**Requirement:** Can you copy out the data exactly? Leave the images out.

== == ==

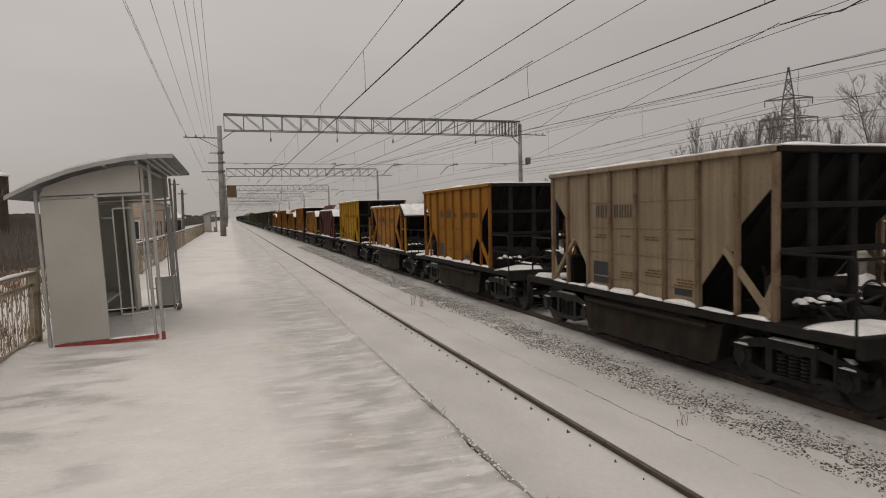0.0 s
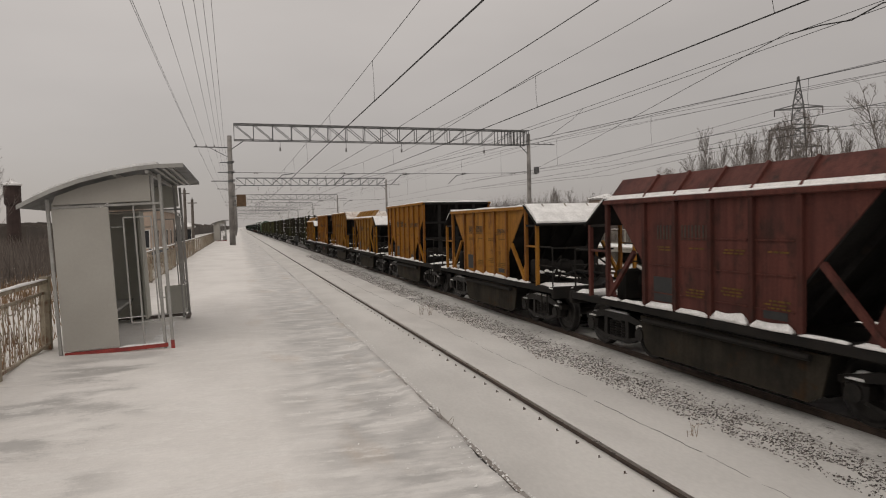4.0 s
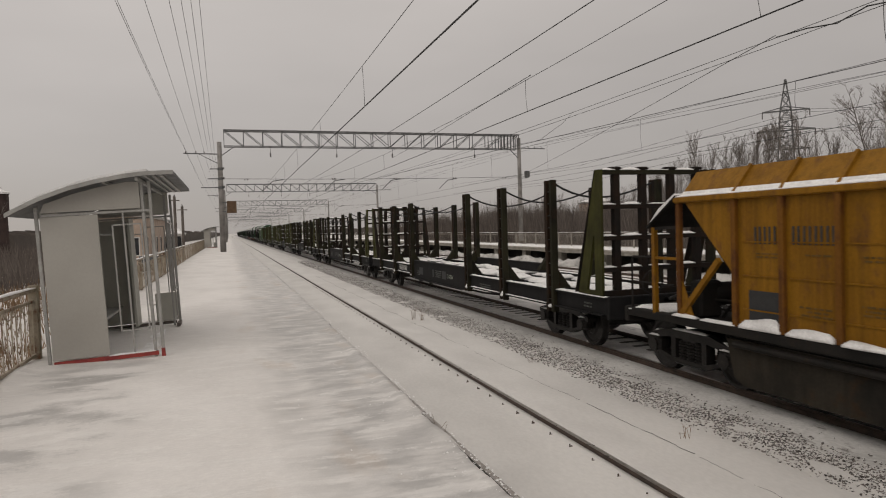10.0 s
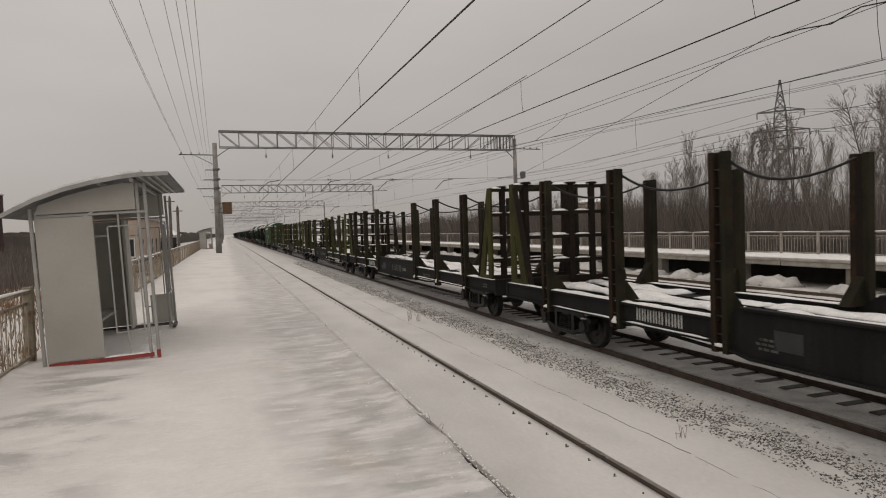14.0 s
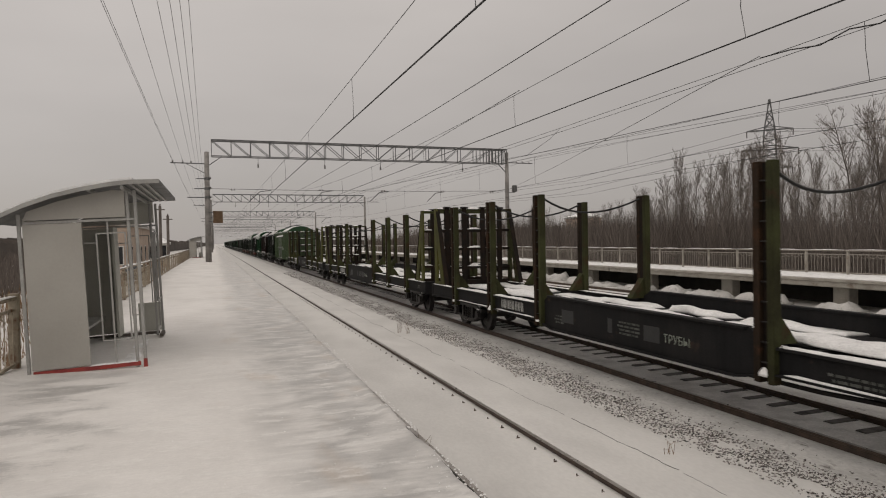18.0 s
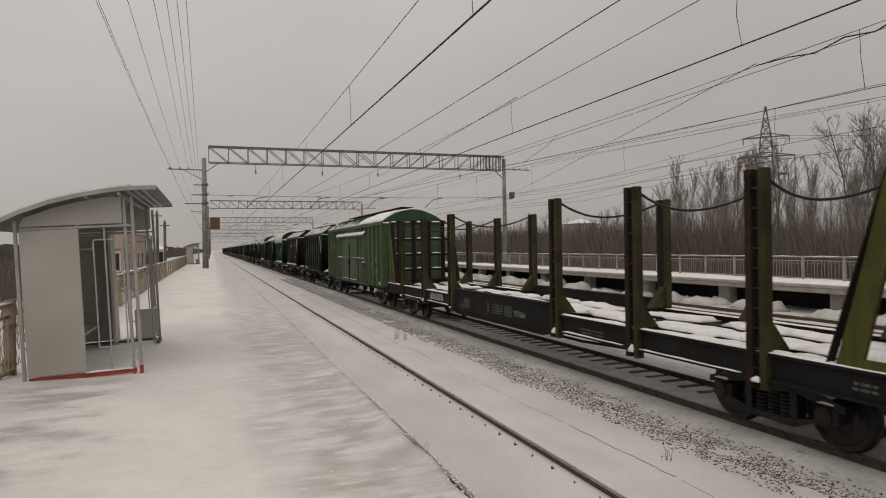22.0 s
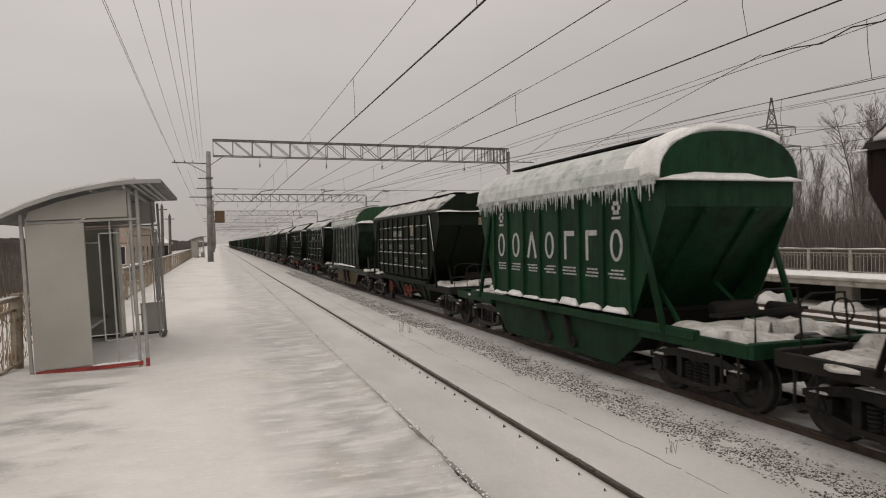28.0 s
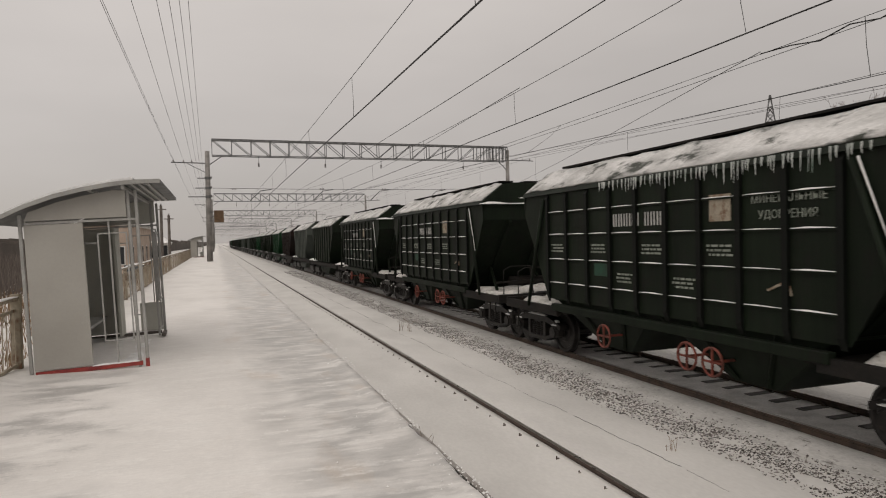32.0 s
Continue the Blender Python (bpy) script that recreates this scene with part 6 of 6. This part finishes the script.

== == ==

**Task result:**
0.0 s
4.0 s
10.0 s
14.0 s
18.0 s
22.0 s
28.0 s
32.0 s
Continue the Blender Python (bpy) script that recreates this scene with part 6 of 6. This part finishes the script.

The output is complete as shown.